|Title||Geography as destiny? Social and ecological resilience in rangelands of the American southwest|
|Publication Type||Conference Paper|
|Year of Publication||2015|
|Authors||Bestelmeyer B, Skaggs R.K., Browning D.M., Williamson J, Wojan C|
|Conference Name||100th Annual Meeting, Ecological Society of America|
|Conference Location||Baltimore, MD|
|ARIS Log Number||319959|
Background/Question/Methods: Social-ecological systems perspectives focus on the reciprocal relationships between human and natural ecosystem elements and how these interactions determine human well-being, ecological state change, and land use change.
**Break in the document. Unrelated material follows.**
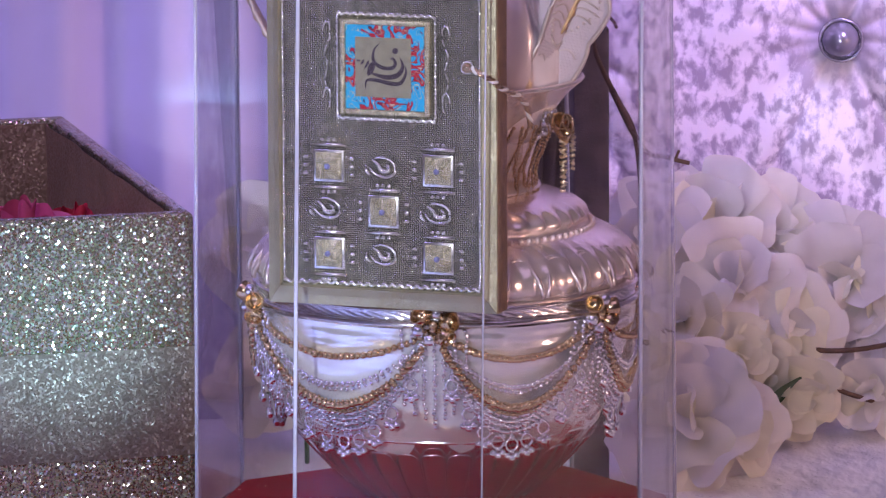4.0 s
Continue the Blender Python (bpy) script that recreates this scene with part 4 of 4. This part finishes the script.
def bloom(at, face, size, petals, seed, cream=False, name="white_bloom", label="large white silk bloom with broad ruffled petals"):
    t = thing(name, label, "flower", at, group="white silk flowers")
    q = Vector(face).to_track_quat("Z", "Y").to_matrix().to_4x4()
    t.matrix_world = Matrix.Translation(at) @ q
    rnd = random.Random(seed)
    inner = max(petals // 2, 3)
    for ring, count, scale, tilt in ((0, petals, 1.0, 4), (1, inner, 0.78, 34), (2, 3, 0.46, 58)):
        for k in range(count):
            a = (k + 0.5 * ring + rnd.uniform(-0.22, 0.22)) * 360 / count + seed * 31
            L = size * scale * rnd.uniform(0.86, 1.14)
            bm = petal_sheet(L, L * rnd.uniform(1.25, 1.65), L * rnd.uniform(0.0, 0.22), L * rnd.uniform(-0.34, 0.10), L * 0.075, rnd.uniform(0, 9))
            p = part("petal", bm, PETAL_CREAM if cream or (ring and rnd.random() < 0.35) else PETAL, t)
            p.matrix_local = pose(0, 0, 0.002 * ring, 0, 0, a) @ pose(0, 0, 0, tilt + rnd.uniform(-8, 20), rnd.uniform(-12, 12))
    part("calyx", lathe(smooth_profile([(0.0, -0.012), (0.004, -0.010), (0.006, -0.004), (0.004, 0.001), (0.0, 0.002)], 3), 14), LEAF_GREEN, t)
    return t


bloom((0.1440, 0.236, 0.0370), (-0.25, -0.85, 0.35), 0.042, 7, 1)
bloom((0.1690, 0.262, 0.0270), (0.25, -0.95, 0.10), 0.028, 6, 2)
bloom((0.1440, 0.330, 0.0760), (-0.35, -0.75, 0.50), 0.030, 6, 3, True)
bloom((0.1745, 0.320, 0.0600), (0.05, -0.92, 0.35), 0.021, 7, 5, True, "cream_bloom", "small cream silk rose with tightly ruffled petals")
bloom((0.1740, 0.372, 0.0900), (0.10, -0.75, 0.60), 0.037, 6, 4)
bloom((0.2060, 0.368, 0.0660), (0.30, -0.85, 0.35), 0.032, 6, 6)
bloom((0.2110, 0.350, 0.0290), (0.10, -0.90, -0.10), 0.027, 6, 7, True)
bloom((0.1900, 0.345, 0.0400), (-0.10, -0.95, 0.10), 0.026, 6, 8, True)
bloom((0.1640, 0.425, 0.1180), (-0.15, -0.85, 0.45), 0.040, 7, 9)
bloom((0.1980, 0.435, 0.1120), (0.25, -0.80, 0.50), 0.036, 6, 10)
bloom((0.2380, 0.415, 0.0860), (-0.10, -0.90, 0.35), 0.042, 7, 11)
bloom((0.2720, 0.420, 0.0800), (0.20, -0.90, 0.35), 0.042, 6, 12)
bloom((0.2560, 0.372, 0.0270), (-0.15, -0.92, 0.20), 0.028, 6, 13)
bloom((0.2850, 0.385, 0.0380), (0.10, -0.92, 0.20), 0.036, 6, 14)
bloom((0.1280, 0.400, 0.1080), (-0.30, -0.85, 0.35), 0.038, 6, 15)
bloom((0.1160, 0.350, 0.0340), (-0.20, -0.90, 0.30), 0.038, 6, 16)
bloom((0.1270, 0.380, 0.0680), (-0.20, -0.90, 0.25), 0.038, 6, 17)
bloom((0.2150, 0.420, 0.0520), (0.00, -0.95, 0.15), 0.036, 6, 18)
bloom((-0.0950, 0.320, 0.0500), (0.1, -0.9, 0.2), 0.036, 6, 31)
bloom((-0.0500, 0.345, 0.0700), (0.1, -0.9, 0.2), 0.036, 6, 32)
bloom((-0.1000, 0.370, 0.1150), (-0.1, -0.9, 0.3), 0.038, 6, 33)
bloom((-0.0450, 0.330, 0.0300), (0.1, -0.9, 0.1), 0.028, 6, 34)


def greenery(at, seed):
    t = thing("green_leaves", "small sprig of dark green leaves among the white flowers", "leaves", at)
    rnd = random.Random(seed)
    for k in range(6):
        L, w = rnd.uniform(0.018, 0.030), rnd.uniform(0.008, 0.013)
        p = part("leaf", grid(lambda a, b: (w * (a - 0.5) * math.sin(math.pi * (0.05 + 0.93 * b)) * 2, L * b, 0.3 * w * abs(a - 0.5) - 0.2 * L * b * b), 6, 10), LEAF_GREEN, t)
        p.matrix_local = pose(0, 0, 0, rnd.uniform(10, 80), 0, rnd.uniform(-180, 180))
    part("stem", tube(bent([(0, 0.02, -at[2]), (0, 0.01, -at[2] * 0.5), (0, 0, 0.002)], 4), 0.0014, 6), LEAF_GREEN, t)


greenery((-0.075, 0.285, 0.030), 1)
greenery((0.1950, 0.335, 0.0250), 3)


def flower_stem(points, name="flower_stem"):
    t = thing(name, "brown wire stem between the white silk flowers", "stem")
    part("stem", tube(bent(points, 6), 0.0016, 6), TWIG, t)


flower_stem([(0.205, 0.42, 0.052), (0.2180, 0.368, 0.0545), (0.2299, 0.36, 0.0538), (0.2524, 0.36, 0.0554), (0.285, 0.37, 0.060)])
flower_stem([(0.205, 0.40, 0.046), (0.2218, 0.36, 0.0377), (0.2383, 0.36, 0.0292), (0.262, 0.37, 0.020)])

# white petals over the case and the glass pendant, both on the tree's limb
def lily(at, petals):
    t = thing("white_lily", "white silk lily with long pointed petals hanging by the trunk", "flower", at, group="white silk flowers")
    for k, (tip, w) in enumerate(petals):
        y = Vector(tip) - Vector(at)
        L = y.length
        y.normalize()
        z = Vector((0.5 * math.sin(k * 2.3), -0.8, -0.6))
        z = (z - y * z.dot(y)).normalized()
        x = y.cross(z)

        def fn(a, b):
            q = 2 * a - 1
            h = w * 0.5 * math.sin(math.pi * min(0.10 + 0.90 * b, 1)) ** 0.8
            return (h * q, L * b, -0.15 * w * q * q + 0.05 * L * math.sin(math.pi * b) + 0.002 * math.sin(8 * b + 5 * a + k))
        p = part("petal", grid(fn, 12, 18), PETAL, t)
        p.matrix_local = Matrix((x, y, z)).transposed().to_4x4()


lily((-0.1165, 0.385, 0.4723), (((-0.1, 0.362, 0.4297), 0.046), ((-0.1277, 0.368, 0.4437), 0.030), ((-0.150, 0.37, 0.50), 0.04), ((-0.09, 0.36, 0.525), 0.04)))
lily((-0.0527, 0.388, 0.475), (((-0.0398, 0.366, 0.4179), 0.060), ((-0.0822, 0.372, 0.4306), 0.040), ((-0.06, 0.37, 0.54), 0.04)))
tw = thing("lily_stem", "thin stem tying the lily to the trunk", "stem")
part("stem", tube(bent([(-0.1165, 0.386, 0.4723), (-0.0527, 0.389, 0.4750), (-0.045, 0.40, 0.515), (-0.03, 0.43, 0.53)], 5), 0.002, 6), TWIG, tw)


def pendant():
    t = thing("glass_pendant", "twisted lilac glass leaf pendant hanging on a thread", "pendant", (-0.1570, 0.400, 0.0))

    def fn(a, b):
        z = 0.490 - 0.112 * b
        w = (0.008 + 0.017 * math.sin(math.pi * min(0.15 + 0.85 * b, 1)) ** 0.8) * (1 - 0.9 * max(b - 0.8, 0) / 0.2)
        ang = a * math.tau
        r = 1 + 0.12 * math.sin(3 * ang + 9 * b) + 0.06 * math.sin(5 * ang - 14 * b)
        x, y = w * r * math.cos(ang), 0.010 * r * math.sin(ang) * math.sin(math.pi * min(0.1 + 0.9 * b, 1))
        return (x + 0.030 * (b - 0.55), y, z)
    part("glass_leaf", grid(fn, 48, 50, True), GLASS_LILAC, t)
    # Dark S-shaped tube laid along the front of the leaf.
    part("dark_twist", tube(bent([(-0.014, -0.013, 0.492), (-0.012, -0.014, 0.474), (0.000, -0.016, 0.456), (0.010, -0.015, 0.440), (0.012, -0.013, 0.424)], 6), 0.0060, 10, taper=lambda s: 0.7 + 0.4 * math.sin(s * math.pi * 3)), DARK_GLASS, t, "dark twisted tube along the glass")
    part("thread", tube([(-0.016, 0, 0.486), (-0.016, 0, 0.565)], 0.0006, 5), SILVER_MATT, t)
    for p, r in (((-0.020, -0.012, 0.432), 0.0055), ((-0.004, -0.016, 0.440), 0.0075), ((-0.012, -0.014, 0.420), 0.0045)):
        part("drop_bead", beads([(p, r)]), CRYSTAL, t, "clear round crystal bead")


pendant()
In the arid southwestern US, which is dominated by ranching, a deeper understanding of social-ecological relationships is critical because land use change is accelerating. Productive cattle ranches, for example, can remain within family ownership for generations, whereas limited ecological potential, ecological degradation, and the “impermanence syndrome” can lead to repeated sales of other ranches. We asked whether we could predict expressions of social resilience (intrafamilial transfer of ownership vs. repeated ranch turnover to new owners) as a function of biophysical and geographic variables. In other words, are some ranches prone to failure? We studied an area dominated by federal public land (Bureau of Land Management grazing allotments) in southwestern New Mexico, USA. We examined the relationships of 1) frequency of ranch turnover and 2) intrafamilial transfer with variables related to 3) ecological resilience (soils, climate, departure from reference state) and 4) factors that may contribute to the perception of ranch impermanence (grazing allotment size and distance to the US-Mexico border and major cities). The dataset included 432 grazing allotments examined over a 70 year period.